Luego de la llegada del Espíritu Santo en Pentecostés, los apóstoles comienzan a predicar el mensaje de arrepentimiento y perdón de pecados, pero a la misma vez, un mensaje agresivo y de confrontación; “sed salvos de esta perversa generación”. Una generación bajo un liderato corrupto, que unos días antes habían tenido la osadía de gritarle a Jesús; “crucifícale, crucifícale”. Una cultura cristianizada como la nuestra se le haría difícil entender la agonía mental experimentada por aquellos que recibían con valentía el mensaje. Ellos decidieron romper, quebrantar y despedazar el yugo que los mantuvo atados de parte de sus supuestos “dirigentes espirituales”. Por fe abrazaron a Cristo, sus enseñanzas y las consecuencias que estas producían. La Iglesia estaba experimentando un sólido Avivamiento.
Lucas, describe la monumental belleza de una Iglesia creciendo y desarrollándose. Nos pinta un cuadro de la titánica dedicación y devoción de aquellos primeros creyentes en relación a su servicio de Adoración al Señor. Todo apunta a que existía un fervor prolongado y persistente, sumado a una frescura, sencillez y espontaneidad. Existía un gran entusiasmo entre ellos y lo demostraban en una adoración unida. Habían estado por mucho tiempo en un desierto espiritual y ahora su hambre y sed estaba siendo saciada.

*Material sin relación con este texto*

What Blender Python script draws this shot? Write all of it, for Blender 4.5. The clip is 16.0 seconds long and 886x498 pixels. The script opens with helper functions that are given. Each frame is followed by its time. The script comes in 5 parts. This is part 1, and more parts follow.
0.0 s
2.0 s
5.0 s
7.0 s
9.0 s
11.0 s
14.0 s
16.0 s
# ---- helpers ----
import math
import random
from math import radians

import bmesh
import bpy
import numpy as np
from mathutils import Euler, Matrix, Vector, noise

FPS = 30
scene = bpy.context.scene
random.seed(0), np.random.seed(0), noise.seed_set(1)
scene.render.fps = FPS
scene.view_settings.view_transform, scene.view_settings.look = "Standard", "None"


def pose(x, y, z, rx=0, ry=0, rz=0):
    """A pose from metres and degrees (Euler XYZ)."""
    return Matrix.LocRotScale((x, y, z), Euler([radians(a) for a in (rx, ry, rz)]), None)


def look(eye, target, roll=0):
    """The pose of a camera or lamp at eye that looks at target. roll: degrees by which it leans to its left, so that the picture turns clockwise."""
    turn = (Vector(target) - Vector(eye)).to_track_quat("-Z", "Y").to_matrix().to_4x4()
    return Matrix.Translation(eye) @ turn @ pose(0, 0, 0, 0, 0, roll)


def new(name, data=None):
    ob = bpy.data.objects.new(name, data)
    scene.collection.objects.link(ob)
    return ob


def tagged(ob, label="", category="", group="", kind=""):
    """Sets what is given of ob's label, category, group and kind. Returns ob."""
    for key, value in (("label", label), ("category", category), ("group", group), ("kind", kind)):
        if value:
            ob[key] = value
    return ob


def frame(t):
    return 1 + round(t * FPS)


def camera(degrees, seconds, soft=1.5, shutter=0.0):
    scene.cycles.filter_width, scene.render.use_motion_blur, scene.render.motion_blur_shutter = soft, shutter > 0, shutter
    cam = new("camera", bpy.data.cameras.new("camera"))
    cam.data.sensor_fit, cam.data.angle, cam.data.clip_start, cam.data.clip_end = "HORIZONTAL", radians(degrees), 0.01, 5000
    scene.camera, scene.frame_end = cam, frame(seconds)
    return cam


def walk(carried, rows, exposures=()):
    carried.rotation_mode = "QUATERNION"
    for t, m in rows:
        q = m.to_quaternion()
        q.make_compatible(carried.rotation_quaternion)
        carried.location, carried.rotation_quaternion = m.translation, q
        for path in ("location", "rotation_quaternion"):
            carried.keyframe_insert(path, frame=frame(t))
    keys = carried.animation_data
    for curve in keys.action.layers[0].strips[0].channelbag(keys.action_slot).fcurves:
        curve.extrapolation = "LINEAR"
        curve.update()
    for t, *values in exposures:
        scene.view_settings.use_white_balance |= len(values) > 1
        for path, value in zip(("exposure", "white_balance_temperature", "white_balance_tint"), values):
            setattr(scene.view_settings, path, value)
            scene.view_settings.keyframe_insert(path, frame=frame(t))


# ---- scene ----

Un sentido de admiración, maravilla, fascinación llenó los corazones de “aquellos que habían creído”, porque experimentaban la cercanía de Dios en medio de ellos. En medio de este avivamiento, los resultados no se hicieron esperar. Establecieron un fondo general, para que no hubiera necesidad entre las viudas y los pobres. Iban al Templo cada día, porque era la Casa de Dios, y el significado de eso para ellos era incalculable. Allí adoraban, oraban y disfrutaban de completa unidad juntos. También se reunían en las casas para comer el pan y reafirmar la unión que poseían en Cristo. Asimismo, eran reconocidos en favor por el pueblo, es decir, reflejaban ser testimonio viviente para Cristo. De esta manera, “el Señor añadía cada día a la Iglesia los que habían de ser salvos”. El buen testimonio de aquellos primeros cristianos fue quien predicó al resto del pueblo. El milagro de la salvación ocurría diariamente. Este es el modelo original, y debe ser el ejemplo a seguir, para toda iglesia que anhela ser de impacto en el lugar donde Dios le ha colocado.